Note that almost like magic the span can be created without necessarily creating a tracer from a tracer provider like we do in Java. But in the end the logic is the same, tracers will be coming tracer providers. The only difference is that the tracer provider in Java is obtained automatically whereas in Go you need to explicitly create it.

Once you execute the instrumented app a few times here is what you will see in Elastic APM:

No alternative text description for this image

You can find an end-to-end example for Go in this repo: https://github.com/riferrei/otel-with-golang

How the Collector talks with Elastic APM?

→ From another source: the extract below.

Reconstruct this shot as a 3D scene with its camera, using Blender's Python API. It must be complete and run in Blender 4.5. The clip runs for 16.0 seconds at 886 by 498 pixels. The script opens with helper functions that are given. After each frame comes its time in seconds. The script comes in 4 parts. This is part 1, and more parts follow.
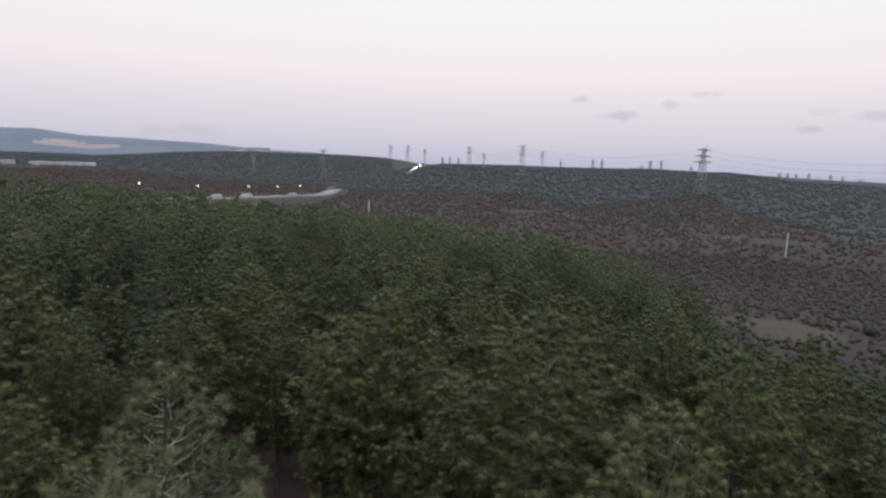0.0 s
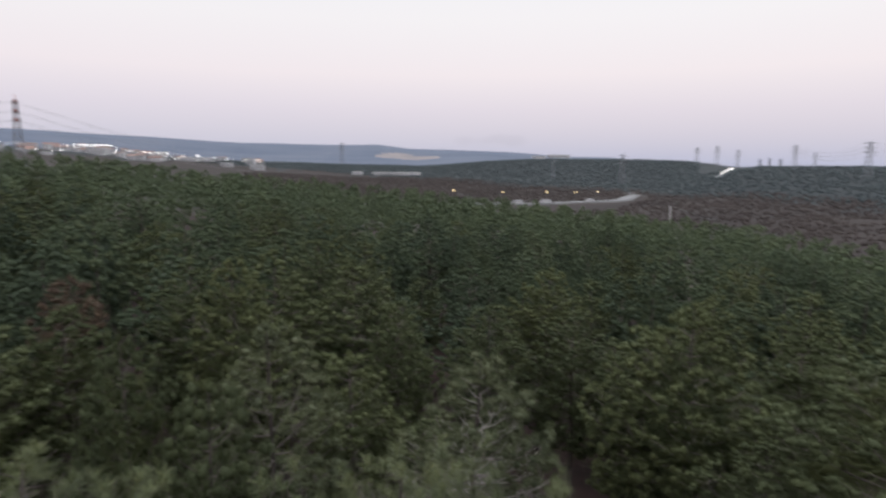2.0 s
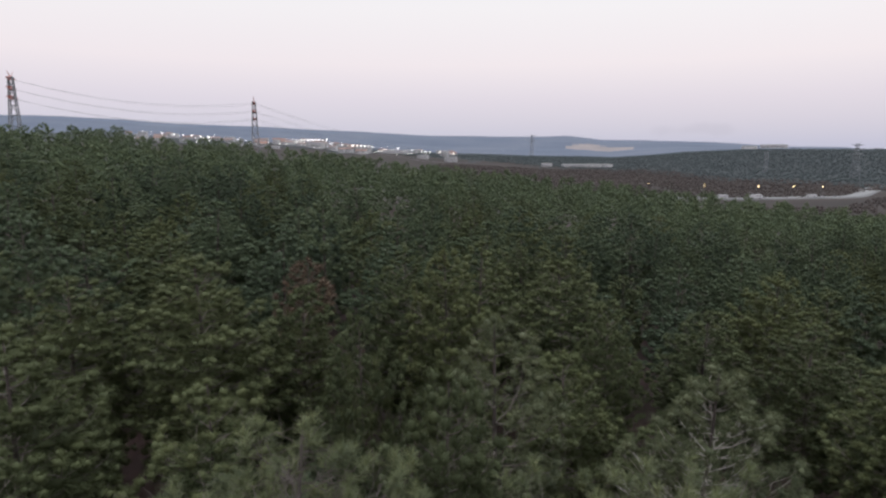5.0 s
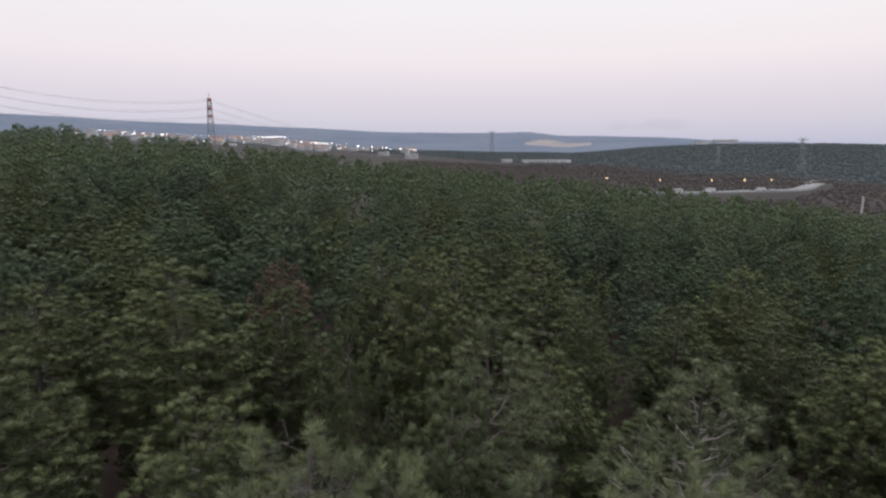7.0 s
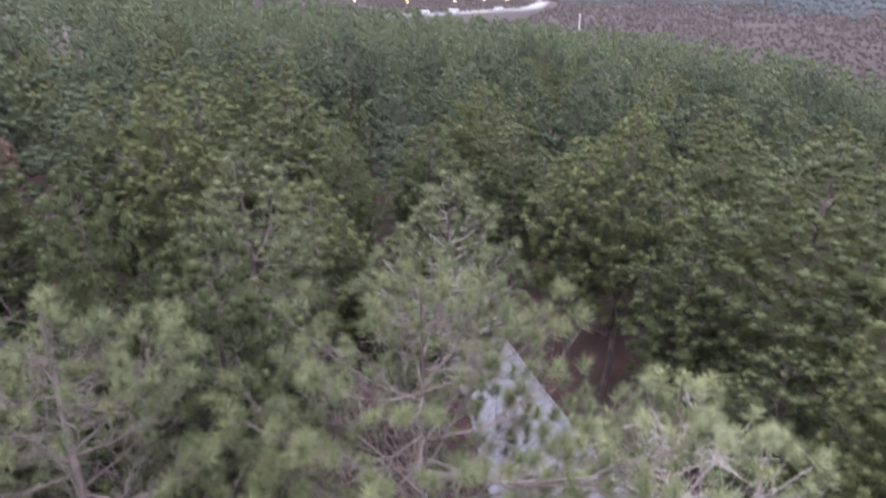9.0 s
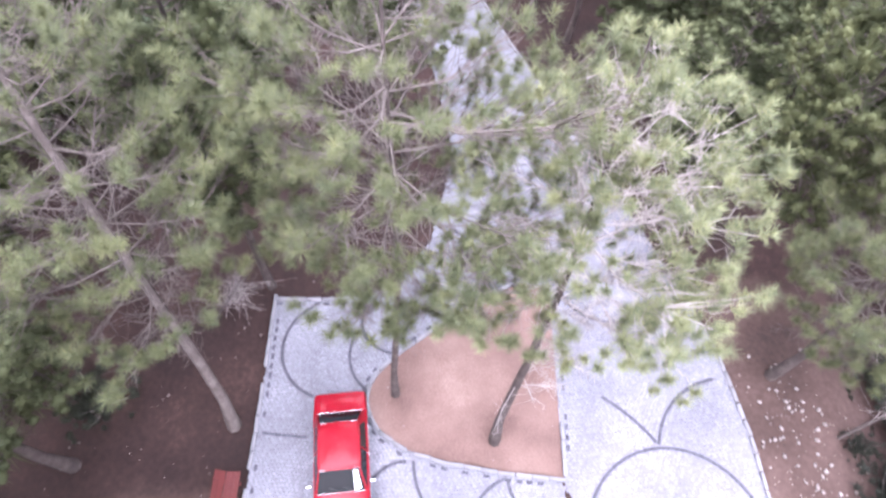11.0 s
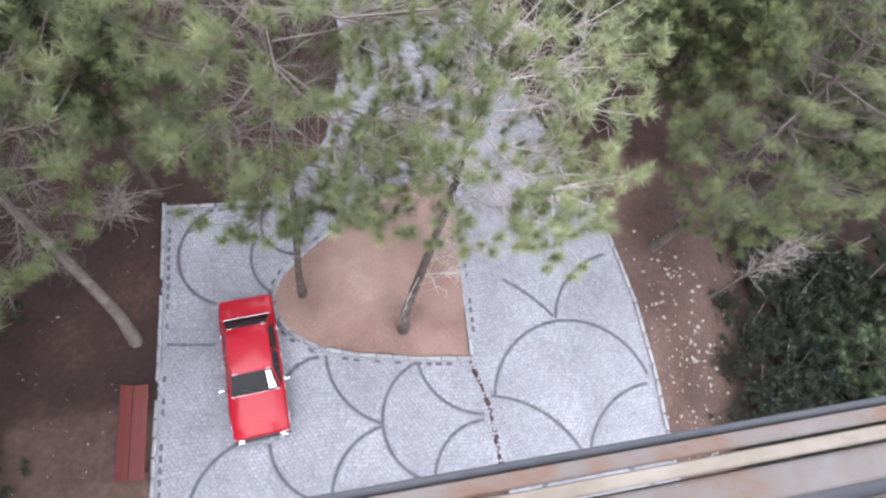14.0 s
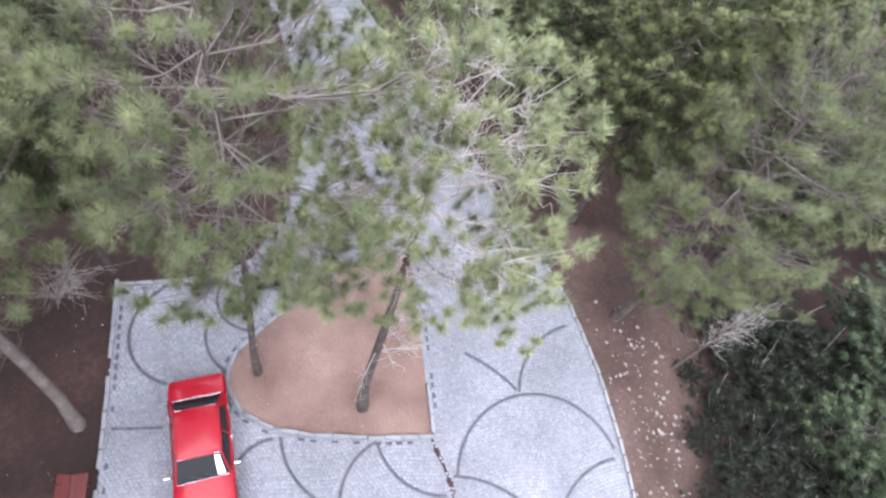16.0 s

The communication between the collector and Elastic APM is implemented using an exporter. All you have to do is register a new exporter in your collector configuration to send data to Elastic APM as shown below:

exporters:
  elastic:
    apm_server_url: "<APM_SERVER_URL>"
    secret_token: "<SECRET_TOKEN>"

This approach is simple but incredibly powerful. First and foremost, it creates a de-facto vendor neutral approach for your apps to send telemetry data to Elastic APM since it relies on the collector architecture. Sending data directly to a backend is fundamentally wrong since it couples the app to the backend. Sometimes the coupling is not about having to write specific code per-se but it is about having to include the vendor’s dependencies in your code.

The power comes from the fact that Elastic APM is implemented on top of Elasticsearch which is a proven solution to address elasticity and scalability without dropping much of a sweat. Also, with data on Elasticsearch everything can be searchable with Kibana — which makes the experience of handling data on Elastic APM way simpler and joyful.